The webinar series on E-Commerce, Trade and Development: Policy Frameworks in Africa brings together experts on digital trade and development, trade law, digital infrastructure and stakeholders from business and trade policy makers to explore how developing countries, particularly in Africa, can benefit from open and well-regulated digital services markets.

The first webinar focused on The Digital Protocol in the AfCFTA and the JSI on E-Commerce. The second of the series shed light on to what extent the services, digital, competition and intellectual property protocols in the AfCFTA constitute a coherent policy framework for the establishment of the African single digital market.

  • Services are among the sectors most affected by the digital revolution. Once digitized, services can be stored and transmitted over digital networks both within countries and across borders, easing the proximity burden of services. Although proximity is still essential for many services, advances in artificial intelligence (AI) keep expanding the set of tasks that can be codified and traded electronically. Hence, digital services are the most dynamic trading sector globally.

    As new opportunities for shipping services abroad opens, trade rules and regulations developed in a different era become ripe for revisions. The stabilized text of the Joint Statement Initiative (JSI) on e-commerce released July 26 2024 marks the first set of multilateral rules for digital trade. Against the backdrop of rising barriers to cross-border dataflows the JSI can be a timely backstop for further digital fragmentation. However, so far, the JSI focuses on trade facilitation measures, while leaving rules on cross-border data flows, data localization and source code for future negotiations.

    Meanwhile more than 100 regional trade agreements, including the African Continent Free Trade Agreement (AfCFTA), have chapters on electronic commerce. These typically go deeper than the JSI and have provisions for cross-border data flows while protecting personal data as well as disciplines on data localization requirement and protection of source code.

    AfCFTA aims at creating a single services market through progressive liberalization as scheduled in specific commitments by sector and mode of supply.  Five priority services (business services, communication services, financial services, tourism services and transport services) are negotiated under phase I, all of them substantially affected by the digital revolution.

    The AfCFTA also includes a draft digital protocol, complimentary to the AU Digital Transformation strategy for Africa 2020 -30, a draft competition protocol and a protocol on intellectual property rights. The digital protocol aims at “establishing harmonized rules and common principles and standards that enable and support digital trade for sustainable and inclusive socio-economic development and the digital transformation of the continent”.

    The draft competition protocol has provisions on abuse of dominant positions by digital platforms designated as gatekeepers, while the intellectual property protocol explicitly aims at supporting intra-African trade, including services trade and digital trade.

    • The AfCFTA digital protocol emphasizes the importance of promoting local digital content and services.
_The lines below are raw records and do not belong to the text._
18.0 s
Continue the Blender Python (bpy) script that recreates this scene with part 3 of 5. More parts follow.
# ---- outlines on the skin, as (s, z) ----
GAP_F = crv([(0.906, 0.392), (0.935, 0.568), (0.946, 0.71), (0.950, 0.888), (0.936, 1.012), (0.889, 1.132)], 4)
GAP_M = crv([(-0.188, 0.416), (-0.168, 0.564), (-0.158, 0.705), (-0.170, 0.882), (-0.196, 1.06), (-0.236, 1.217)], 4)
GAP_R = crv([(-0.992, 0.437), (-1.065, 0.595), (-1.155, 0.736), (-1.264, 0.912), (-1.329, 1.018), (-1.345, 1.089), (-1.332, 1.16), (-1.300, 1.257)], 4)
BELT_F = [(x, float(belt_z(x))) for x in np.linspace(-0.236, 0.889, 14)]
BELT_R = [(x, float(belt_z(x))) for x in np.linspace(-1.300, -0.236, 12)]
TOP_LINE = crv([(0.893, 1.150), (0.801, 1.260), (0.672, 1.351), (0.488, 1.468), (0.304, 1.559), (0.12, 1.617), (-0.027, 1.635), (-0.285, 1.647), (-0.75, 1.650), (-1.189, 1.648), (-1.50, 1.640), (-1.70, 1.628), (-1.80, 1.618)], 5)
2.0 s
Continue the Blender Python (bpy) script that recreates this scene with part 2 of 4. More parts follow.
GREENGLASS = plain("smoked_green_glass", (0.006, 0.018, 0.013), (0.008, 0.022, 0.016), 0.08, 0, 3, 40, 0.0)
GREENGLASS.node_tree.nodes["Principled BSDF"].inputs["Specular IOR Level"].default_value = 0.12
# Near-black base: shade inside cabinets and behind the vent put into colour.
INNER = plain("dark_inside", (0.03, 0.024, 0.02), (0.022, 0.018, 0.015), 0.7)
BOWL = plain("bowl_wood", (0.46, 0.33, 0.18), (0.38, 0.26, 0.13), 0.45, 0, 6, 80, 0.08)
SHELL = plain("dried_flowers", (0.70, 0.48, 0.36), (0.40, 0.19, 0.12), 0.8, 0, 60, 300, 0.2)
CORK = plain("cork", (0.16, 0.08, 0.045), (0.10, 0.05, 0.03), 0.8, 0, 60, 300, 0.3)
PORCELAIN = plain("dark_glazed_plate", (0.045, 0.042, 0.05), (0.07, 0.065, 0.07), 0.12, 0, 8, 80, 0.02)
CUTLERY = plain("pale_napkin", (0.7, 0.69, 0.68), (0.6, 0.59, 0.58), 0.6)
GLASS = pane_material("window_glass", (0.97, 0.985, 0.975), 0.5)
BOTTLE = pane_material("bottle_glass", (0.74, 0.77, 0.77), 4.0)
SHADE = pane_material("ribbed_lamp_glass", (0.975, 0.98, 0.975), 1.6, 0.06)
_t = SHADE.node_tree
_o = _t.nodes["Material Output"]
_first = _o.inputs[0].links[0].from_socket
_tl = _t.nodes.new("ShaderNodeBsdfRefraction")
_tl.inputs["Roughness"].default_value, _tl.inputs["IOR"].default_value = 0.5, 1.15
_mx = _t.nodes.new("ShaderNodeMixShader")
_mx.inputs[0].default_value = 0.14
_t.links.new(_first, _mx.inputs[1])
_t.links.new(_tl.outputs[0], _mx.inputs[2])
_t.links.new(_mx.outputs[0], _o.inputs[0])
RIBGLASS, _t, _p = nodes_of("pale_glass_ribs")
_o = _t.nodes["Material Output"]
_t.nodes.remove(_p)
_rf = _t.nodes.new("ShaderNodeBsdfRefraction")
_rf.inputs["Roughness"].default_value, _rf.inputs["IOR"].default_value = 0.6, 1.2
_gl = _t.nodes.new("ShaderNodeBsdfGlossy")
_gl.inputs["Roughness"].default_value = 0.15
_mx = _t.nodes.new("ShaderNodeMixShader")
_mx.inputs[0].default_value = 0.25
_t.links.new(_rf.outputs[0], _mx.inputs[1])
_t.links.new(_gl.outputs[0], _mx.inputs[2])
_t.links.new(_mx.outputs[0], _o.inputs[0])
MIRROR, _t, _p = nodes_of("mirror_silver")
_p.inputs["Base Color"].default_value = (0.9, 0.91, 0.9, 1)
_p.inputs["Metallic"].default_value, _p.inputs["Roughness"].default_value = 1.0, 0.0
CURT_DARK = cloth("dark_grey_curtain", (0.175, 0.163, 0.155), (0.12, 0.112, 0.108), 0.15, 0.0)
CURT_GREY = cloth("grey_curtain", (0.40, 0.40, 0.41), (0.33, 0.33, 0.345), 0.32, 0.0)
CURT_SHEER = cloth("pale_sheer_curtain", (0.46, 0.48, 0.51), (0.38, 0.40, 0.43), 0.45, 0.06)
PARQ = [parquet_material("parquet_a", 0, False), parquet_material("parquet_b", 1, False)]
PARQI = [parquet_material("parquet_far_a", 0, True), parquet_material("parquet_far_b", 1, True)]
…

How could the services; competition; and intellectual property protocols support this objective?
    • Conversely, do you see any areas where there are conflicting objectives and interests in these protocols? How could they be resolved?

  • Panelists:
    Jonathan Klaaren is Professor of Law & Society at the University of the Witwatersrand in Johannesburg, South Africa. He works in the areas of competition and regulation, the legal profession, migration and citizenship, and socio-legal studies. Editor of several volumes, his most recent sole-authored book is "From Prohibited Immigrants to Citizens: The Origins of Citizenship and Nationality in South Africa" (2017). Klaaren holds a PhD in sociology from Yale University and law degrees from Columbia (JD) and Wits (LLB). He served as Head/Dean of the Wits Law School from 2010 to 2013 and as Director of the School’s Mandela Institute from 2005 to 2007. In 2016, he served as an Acting Judge on the High Court of South Africa (South Gauteng).
    Kholofelo Kugler is Counsel at the Advisory Centre on WTO Law in Geneva, where she litigates and provides legal advice and training on WTO law. She was previously a PhD Fellow in the project Trade Law 4.0 at the University of Lucerne, Switzerland, researching digital economy and AI regulation issues. As an independent consultant, Kholofelo has advised and provided training on trade and digital trade issues, including as a legal consultant to the AfCFTA Secretariat in the AfCFTA Digital Trade Protocol negotiations. She also lectures international trade law, digital trade law, and African regional integration at academic and training institutions in Africa, the Caribbean, Europe, and the United States. She is admitted as an attorney in her native South Africa.
    Raymond Onuoha is a Technology Policy Scholar and Consultant. His work focuses on the institutional and policy challenges in the digital economy and technology innovation in developing countries, with a specialization on Africa. His expertise covers digital transformation and innovation, internet governance and standardization, digital trade, e-governance, digital public infrastructure (DPI), open data, data governance, telecommunications and AI policy. He works as a Research Consultant with think-tanks such as Research ICT Africa (RIA) and The Portulans Institute. Raymond is currently an AfOx Fellow at the University of Oxford; Open Fellow at The Weizenbaum Institute, Germany; and a Post-Doctoral Fellow at the Wits Institute for Social and Economic Research (WISER), South Africa.
    Moderator:
    Ingo Borchert is a Professor of Economics at the University of Sussex Business School, Deputy Director of the UK Trade Policy Observatory, and a member of the Leadership Team at the Centre for Inclusive Trade Policy (CITP). He served as an Economist at the World Bank, Washington DC, from 2008-2011. He co-created the global “Services Trade Policy Database”, now jointly published by the World Bank and the World Trade Organization, and the “International Trade and Production Database.” He has published in leading academic journals on the impact of services trade restrictions and on structural gravity modelling for services trade.